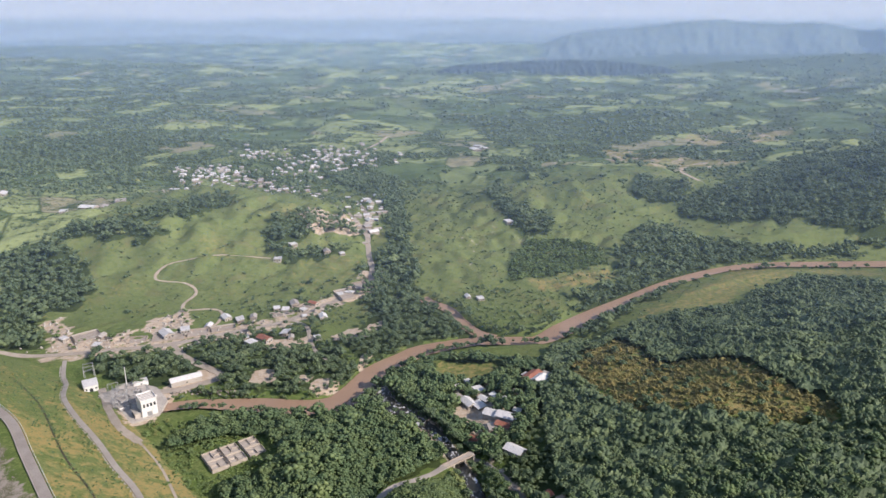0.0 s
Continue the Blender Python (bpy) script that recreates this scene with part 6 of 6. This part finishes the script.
forest("sill_bushes", with_feet(x, y), (1.4, 2.8), (2.0, 4.5), SHRUB_CROWNS, LEAF_SCRUB, "green bushes crowding the wall's end beside the sill", "bushes", (0.0, 0.6))

gut = smooth_line([(-343, 507), (-297, 461), (-243, 390.5), (-211, 357), (-179.5, 321), (-153.5, 293), (-131, 270), (-116, 252.5)], 0.9)
x, y = gut[:, 0] + rng.normal(size=len(gut)) * 0.9, gut[:, 1] + rng.normal(size=len(gut)) * 0.9
forest("drain_weeds", with_feet(x, y), (0.4, 1.1), (0.4, 0.9), TUFTS, LEAF, "dark grass growing along the drain on the dam face", "weeds", (0.0, 0.5))

x, y = scatter(-55, -44, 201, 209, 1.6, lambda x, y: np.hypot((x + 50) / 4.5, (y - 205) / 2.6) < 1)
forest("spur_bush", with_feet(x, y), (0.7, 1.5), (0.8, 1.6), SHRUB_CROWNS, LEAF_SHADY, "dark green bush on the grassy spur", "bush", (0.0, 0.5))

# trees along the shore and the chute that stand out one by one
TRUNK_BM = bmesh.new()
rod(TRUNK_BM, (0, 0, -0.6), (0.05, 0.03, 2.2), 0.20, 0.15, 7)
rod(TRUNK_BM, (0.05, 0.03, 2.2), (-0.1, 0.1, 4.6), 0.15, 0.07, 7)
for k in range(5):
    a = k * 1.26 + 0.4
    rod(TRUNK_BM, (0, 0.03, 1.9 + 0.35 * k), (1.7 * math.cos(a), 1.7 * math.sin(a), 3.6 + 0.3 * k), 0.08, 0.03, 5)
TRUNK = bpy.data.meshes.new("trunk")
TRUNK_BM.to_mesh(TRUNK)
TRUNK_BM.free()
TRUNK.materials.append(BARK)
KINDS = []
for k in range(7):
    v, f, smooth = clump_crown(130, 14, 0.85, 0.105)
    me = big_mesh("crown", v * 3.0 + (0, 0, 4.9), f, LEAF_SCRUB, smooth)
    me.attributes.new("tint", "FLOAT", "POINT").data.foreach_set("value", np.full(len(v), rng.uniform(0.2, 0.8), np.float32))
    tree = empty("tree", pose(0, 0, -500), "green broadleaf tree at the edge of the hillside forest", "tree", "hillside trees")
    part("trunk", TRUNK, None, tree)
    part("crown", me, None, tree)
    KINDS.append(tree)
for k, (x, y, z) in enumerate(SINGLE_TREES[:330]):
    s = rng.uniform(0.62, 1.05)
    m = pose(x, y, z, 0, 0, rng.uniform(0, 360))
    if k < len(KINDS):
        KINDS[k].matrix_world = m
    else:
        copy_thing(KINDS[k % len(KINDS)], m).scale = (s, s, s * rng.uniform(0.85, 1.15))

# ---- distance: ranges, sky and the haze over the far valley ----


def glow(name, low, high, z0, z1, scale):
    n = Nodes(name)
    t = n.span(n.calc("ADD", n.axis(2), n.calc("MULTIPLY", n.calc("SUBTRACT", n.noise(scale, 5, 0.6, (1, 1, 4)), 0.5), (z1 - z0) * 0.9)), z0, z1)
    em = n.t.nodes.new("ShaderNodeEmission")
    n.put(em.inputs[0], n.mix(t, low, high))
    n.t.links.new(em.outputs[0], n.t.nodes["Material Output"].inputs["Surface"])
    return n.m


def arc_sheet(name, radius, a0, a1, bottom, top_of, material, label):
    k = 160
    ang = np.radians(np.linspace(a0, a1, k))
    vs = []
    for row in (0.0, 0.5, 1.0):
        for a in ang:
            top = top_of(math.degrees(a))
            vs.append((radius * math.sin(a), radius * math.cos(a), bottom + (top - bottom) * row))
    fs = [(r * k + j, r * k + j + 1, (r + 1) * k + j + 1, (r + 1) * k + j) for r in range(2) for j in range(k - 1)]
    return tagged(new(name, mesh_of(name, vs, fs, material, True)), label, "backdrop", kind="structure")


arc_sheet("backdrop_sky", 4900, -75, 75, -200, lambda a: 1500, glow("cloudy_sky", (0.40, 0.48, 0.56), (0.76, 0.785, 0.80), 222, 292, 0.0012), "pale hazy sky with low cloud over the horizon")


def ridge(base, bumps, rough):
    def top(a):
        z = base + sum(h * math.exp(-((a - c) / w) ** 2) for c, h, w in bumps)
        return z + rough * (math.sin(a * 1.9) + 0.6 * math.sin(a * 4.3 + 1) + 0.35 * math.sin(a * 9.7))
    return top


# glowing sheet; haze over the far range is put into its emission colour
arc_sheet("backdrop_range_far", 4800, -75, 75, -200, ridge(128, [(3, 100, 4.5), (9, 60, 6), (24, 60, 14), (-20, 40, 9)], 4), glow("far_hazed_range", (0.22, 0.295, 0.33), (0.42, 0.49, 0.54), 60, 250, 0.002), "pale blue far mountain range in haze")
# woodland with the blue-grey of distance haze put into its colour
HAZED_WOOD = plain("hazy_woodland", (0.105, 0.140, 0.140), (0.135, 0.172, 0.160), (0.080, 0.110, 0.120), 0.004, 0.02, 1.0, 0.0)
# cloud shade over the low ridge, put into the woodland colour
CLOUD_SHADED = plain("cloud_shaded_woodland", (0.030, 0.048, 0.058), (0.042, 0.062, 0.066), (0.022, 0.036, 0.046), 0.006, 0.03, 1.0, 0.0)


def relief(name, a0, a1, y0, y1, top_of, foot, spurs, material, label):
    """A mountain front: spurs and gullies running down from an uneven crest."""
    na, nd = 260, 26
    ang, u = np.meshgrid(np.radians(np.linspace(a0, a1, na)), np.linspace(0, 1, nd))
    y = y0 + (y1 - y0) * u
    x = y * np.tan(ang)
    top = np.interp(np.degrees(ang), [p[0] for p in top_of], [p[1] for p in top_of])
    crest = 260 + np.tan(np.radians(top)) * y / np.cos(ang)
    gully = np.abs(waves(x, 0.35 * y, spurs, 3)) + 0.5 * np.abs(waves(x, 0.5 * y, 0.45 * spurs, 1)) + 0.35 * waves(x, y, 0.2 * spurs, 2)
    z = foot + (crest - foot) * u ** 1.15 * (1 - np.clip(gully, 0, 1.2) * 0.34 * np.sin(np.pi * np.clip(u, 0, 1)) ** 0.7) + 5 * waves(x, y, 0.15 * spurs, 4) * u
    v = np.stack([x.ravel(), y.ravel(), z.ravel()], 1)
    fs = [(r * na + j, r * na + j + 1, (r + 1) * na + j + 1, (r + 1) * na + j) for r in range(nd - 1) for j in range(na - 1)]
    return tagged(new(name, mesh_of(name, [tuple(p) for p in v], fs, material, True)), label, "backdrop", kind="structure")


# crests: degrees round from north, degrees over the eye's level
relief("backdrop_range_near", 8, 50, 3540, 3850, [(8, -1.7), (9.4, -1.1), (11.9, -0.74), (14.8, -0.53), (17.5, -0.25), (20.2, -0.09), (22.5, -0.24), (25.1, -0.31), (26.5, -0.23), (28.2, -0.45), (29.6, -0.75), (33, -0.5), (38, -0.1), (50, 0)], -10, 330, HAZED_WOOD, "hazy blue-green wooded mountain range with spurs")
relief("backdrop_low_ridge", -2, 21, 3080, 3260, [(-2, -4.6), (0.7, -3.5), (5.1, -3.2), (9.5, -3.0), (13.7, -3.1), (17, -3.5), (21, -4.6)], -40, 170, CLOUD_SHADED, "low wooded ridge across the plain, darkened as if under cloud")


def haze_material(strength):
    """Haze put into the colour of an upright sheet: mostly clear, thicker a little above the ground."""
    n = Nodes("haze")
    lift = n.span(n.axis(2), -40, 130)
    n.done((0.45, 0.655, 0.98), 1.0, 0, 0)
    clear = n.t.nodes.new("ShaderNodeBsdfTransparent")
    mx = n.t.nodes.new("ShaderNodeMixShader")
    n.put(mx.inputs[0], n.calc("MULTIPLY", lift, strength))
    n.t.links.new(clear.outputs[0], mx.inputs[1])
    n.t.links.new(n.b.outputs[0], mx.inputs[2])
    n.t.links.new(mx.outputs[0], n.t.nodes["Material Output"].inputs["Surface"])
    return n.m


# see-through sheets across the valley; their pale blue colour adds the haze
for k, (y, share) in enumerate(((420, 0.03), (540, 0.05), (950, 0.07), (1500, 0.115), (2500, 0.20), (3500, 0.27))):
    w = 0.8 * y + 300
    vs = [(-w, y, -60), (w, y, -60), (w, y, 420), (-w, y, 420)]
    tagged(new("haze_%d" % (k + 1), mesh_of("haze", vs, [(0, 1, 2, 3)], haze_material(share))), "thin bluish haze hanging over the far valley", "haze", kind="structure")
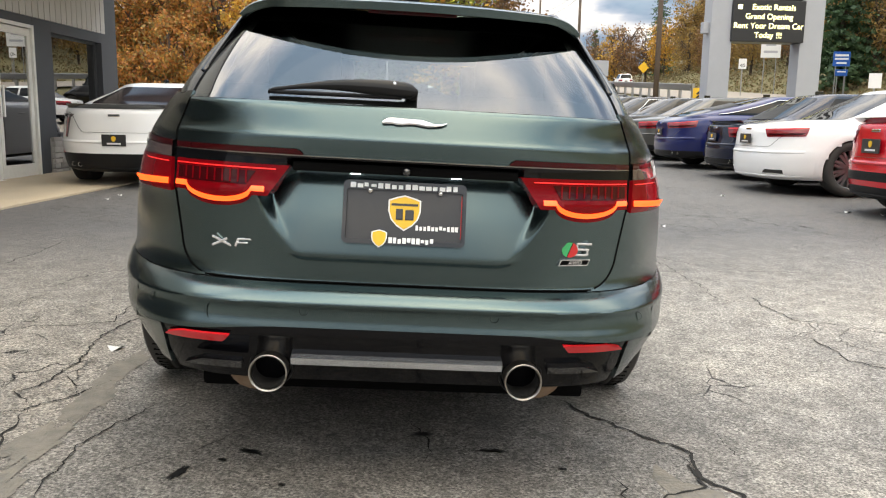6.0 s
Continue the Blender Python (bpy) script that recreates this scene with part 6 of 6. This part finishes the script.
def blob(name, x, y, rx, ry, rot, seed, material, up, parent):
    r = random.Random(seed)
    n = 48
    prof = [1 + 0.25 * math.sin(2 * k / n * 6.28 + seed) + 0.15 * math.sin(5 * k / n * 6.28 + 2 * seed) + r.uniform(-0.2, 0.2) for k in range(n)]
    vs = [on_lot(x, y, up)]
    for k in range(n):
        a = 2 * math.pi * k / n
        dx, dy = rx * prof[k] * math.cos(a), ry * prof[k] * math.sin(a)
        vs.append(on_lot(x + dx * math.cos(rot) - dy * math.sin(rot), y + dx * math.sin(rot) + dy * math.cos(rot), up))
    return link_mesh(name, vs, [(0, 1 + k, 1 + (k + 1) % n) for k in range(n)], material, parent, False)


for k, (x, y, rx, ry, rot) in enumerate(((-0.437, 0.185, 0.035, 0.013, -0.6), (-0.615, 0.03, 0.012, 0.055, -0.3), (0.312, 0.24, 0.036, 0.013, 0.1), (0.527, 0.12, 0.013, 0.007, 0), (-0.51, 0.125, 0.014, 0.007, 0.2), (-0.31, -0.03, 0.012, 0.008, 0), (0.35, -0.16, 0.014, 0.02, 0.3), (-0.2, 0.33, 0.02, 0.012, 0.4), (0.1, 0.36, 0.03, 0.02, 0.2))):
    blob("oil_spot", x, y, rx, ry, rot, k, OIL, 0.0045, lot)
blob("worn_patch", 0.86, -0.12, 0.10, 0.22, 0.2, 44, PALE, 0.002, lot)
for q in range(5):
    blob("worn_patch", -1.085 + 0.015 * math.sin(2.3 * q), 0.95 - 0.36 * q, 0.055, 0.20, 0.1 * math.sin(q * 1.9), 50 + q, PALE, 0.002 + 0.0003 * q, lot)
blob("worn_patch", 0.80, -0.62, 0.16, 0.30, 0.1, 45, PALE, 0.002, lot)

for k, (x, y) in enumerate(((2.75, 6.45),)):
    t = thing("fallen_leaf", "curled brown leaf fallen on the asphalt", "leaf", "fallen leaves", pose(*on_lot(x, y, 0.0), 0, 0, 40 * k))
    grid("blade", [[(u * 0.036, v * 0.060 * (1 - u * u * 0.6), 0.004 + 0.018 * u * u + 0.01 * v * v) for u in lin(-1, 1, 7)] for v in lin(-1, 1, 7)], LEAF_DRY, t, thick=0.001)
for k, (x, y) in enumerate(((-3.3, 6.9), (4.3, 8.1), (5.1, 6.5), (5.4, 6.3), (-1.2, 1.2), (2.6, 5.4), (-3.3, 7.3))):
    t = thing("litter_scrap", "small white scrap of litter on the asphalt", "litter", "scraps of litter", pose(*on_lot(x, y, 0.0), 0, 0, 33 * k))
    grid("scrap", [[(u * 0.02, v * 0.03, 0.004 + 0.010 * u * v + 0.006 * abs(u)) for u in lin(-1, 1, 4)] for v in lin(-1, 1, 4)], PAPER, t, thick=0.001)
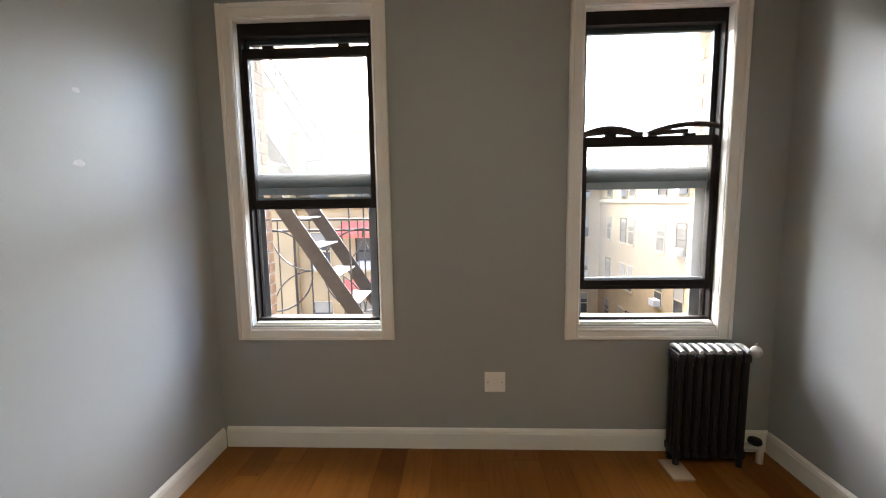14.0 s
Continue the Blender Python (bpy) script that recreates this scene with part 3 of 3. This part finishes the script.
def window(name, x0, x1, low, high, label):
    """Double-hung window; low: bottom and top of the lower sash; high: the underside of the upper sash."""
    ob = thing(name, ((x0 + x1) / 2, 4.69, 0), label, "window")
    ob["kind"] = "structure"
    h = (x1 - x0) / 2
    z0, z1 = WZ
    w = 0.07
    for s in (-1, 1):
        bm = bmesh.new()
        casing_strip(bm, (s * (h - 0.004), 0, z0 - w - 0.006), (s * (h - 0.004), 0, z1 + w), (s, 0, 0), (0, -1, 0), w + 0.004)
        part("casing", bm, M_TRIM, ob)
        part("reveal", boxes((s * h - 0.008, -0.003, z0, s * h + 0.008, 0.05, z1)), M_TRIM, ob)
    for z, d in ((z0 - 0.018, -1), (z1 - 0.004, 1)):
        bm = bmesh.new()
        casing_strip(bm, (-h + 0.001, 0, z), (h - 0.001, 0, z), (0, 0, d), (0, -1, 0), w + 0.004 if d > 0 else w - 0.012)
        part("casing_head" if d > 0 else "casing_apron", bm, M_TRIM, ob)
    part("reveal_head", boxes((-h + 0.008, -0.003, z1 - 0.008, h - 0.008, 0.05, z1 + 0.008)), M_TRIM, ob)
    part("sill", boxes((-h + 0.008, -0.004, z0 - 0.020, h - 0.008, 0.05, z0 - 0.004), (-h + 0.014, 0.004, z0 - 0.004, h - 0.014, 0.05, z0 + 0.006), (-h + 0.02, 0.014, z0 + 0.006, h - 0.02, 0.05, z0 + 0.018), bevel=0.002), M_TRIM, ob, "white painted window sill")
    f = 0.022
    part("frame", boxes((-h, 0.046, z0 + 0.0, -h + f, 0.165, z1), (h - f, 0.046, z0, h, 0.165, z1), (-h + f, 0.046, z1 - 0.075, h - f, 0.165, z1), (-h + f, 0.05, z0 + 0.002, h - f, 0.082, z0 + 0.034), bevel=0.002), M_BRONZE, ob, "dark bronze aluminium window frame")
    part("outer_sill", boxes((-h + f + 0.001, 0.084, z0 + 0.002, h - f - 0.001, 0.20, z0 + 0.013), bevel=0.003), M_STONE, ob, "tan stone outer sill")
    part("track", boxes((-h + f, 0.087, z0 + 0.036, -h + f + 0.010, 0.093, z1 - 0.075), (h - f - 0.010, 0.087, z0 + 0.036, h - f, 0.093, z1 - 0.075)), M_BRONZE, ob)
    lo = sash(ob, "lower_sash", -h + f + 0.002, h - f - 0.002, low[0], low[1], 0.055, 0.085, 0.052, 0.052, 0.024, M_BRONZE, "dark bronze lower sash, raised")
    part("sash_lift", boxes((-0.22, 0.045, low[0] + 0.008, 0.22, 0.056, low[0] + 0.022), bevel=0.003), M_BRONZE, lo)
    sash(ob, "upper_sash", -h + f + 0.002, h - f - 0.002, high, z1 - 0.07, 0.096, 0.124, 0.066, 0.03, 0.022, M_TEAL, "slate-coloured upper sash")
    part("storm_rail", boxes((-h + f + 0.004, 0.126, high - 0.040, h - f - 0.004, 0.150, high + 0.004), bevel=0.003), M_STORM, ob, "grey rail of the storm window")
    for s in (-1, 1):
        edge, wide = s * (h - f - 0.004), 0.058 if s > 0 else 0.03
        part("storm_stile", boxes((min(edge, edge - s * wide), 0.132, z0 + 0.014, max(edge, edge - s * wide), 0.139, high - 0.041), bevel=0.002), M_STORM, ob, "grey stile of the storm window")
    for s in (-1, 1):
        bm = bmesh.new()
        add_box(bm, s * h * 0.55 - 0.03, 0.050, low[1] - 0.006, s * h * 0.55 + 0.03, 0.08, low[1] + 0.012, bevel=0.004)
        part("sash_lock", bm, M_BRONZE, lo)
    return ob


window("window_1", *W1, (1.391, 2.262), 1.512, "double-hung window with white casing, lower sash raised half way")
w2 = window("window_2", *W2, (0.918, 1.752), 1.512, "double-hung window with white casing, lower sash raised a little")
seal = thing("loose_weather_seal", ((W2[0] + W2[1]) / 2, 4.69 + 0.07, 1.752), "loose brown weather seal bowed along the sash top", "weather seal")
for a, b, rise, tilt, open_end in ((-0.350, -0.035, 0.034, 0.0, False), (-0.005, 0.374, 0.040, 0.012, True)):
    n = 21
    bm = bmesh.new()
    arch = [(a + (b - a) * k / (n - 1), rise * math.sin(math.pi * min(1, (k / (n - 1)) * (0.86 if open_end else 1.12))) ** 0.8 + tilt * k / (n - 1)) for k in range(n)]
    add_tube(bm, [(x, -0.004, 0.012 + max(0, z)) for x, z in arch], 0.014, 10)
    strip = part("strip", bm, M_FOAM, seal, "", True)
    bm = bmesh.new()
    stop = n if not open_end else 12
    add_tube(bm, [(x, -0.002, 0.010 + max(0, z) * (0.45 if not open_end else 0.3)) for x, z in arch[:stop]], 0.013, 10)
    part("strip_base", bm, M_FOAM, strip, "", True)
# two windows out of view, added so that daylight reaches the second bedroom
window("window_3", *W3, (0.78, 1.60), 1.55, "double-hung window of the second bedroom")
window("window_4", *W4, (0.78, 1.60), 1.55, "double-hung window of the second bedroom")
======
▶ SHORT PROBLEM
From the first line above down to the line with "green bush on", reproduce every line and no others, omitting pictures.

▶ OUTPUT
0.0 s
Continue the Blender Python (bpy) script that recreates this scene with part 6 of 6. This part finishes the script.
forest("sill_bushes", with_feet(x, y), (1.4, 2.8), (2.0, 4.5), SHRUB_CROWNS, LEAF_SCRUB, "green bushes crowding the wall's end beside the sill", "bushes", (0.0, 0.6))

gut = smooth_line([(-343, 507), (-297, 461), (-243, 390.5), (-211, 357), (-179.5, 321), (-153.5, 293), (-131, 270), (-116, 252.5)], 0.9)
x, y = gut[:, 0] + rng.normal(size=len(gut)) * 0.9, gut[:, 1] + rng.normal(size=len(gut)) * 0.9
forest("drain_weeds", with_feet(x, y), (0.4, 1.1), (0.4, 0.9), TUFTS, LEAF, "dark grass growing along the drain on the dam face", "weeds", (0.0, 0.5))

x, y = scatter(-55, -44, 201, 209, 1.6, lambda x, y: np.hypot((x + 50) / 4.5, (y - 205) / 2.6) < 1)
forest("spur_bush", with_feet(x, y), (0.7, 1.5), (0.8, 1.6), SHRUB_CROWNS, LEAF_SHADY, "dark green bush on the grassy spur", "bush", (0.0, 0.5))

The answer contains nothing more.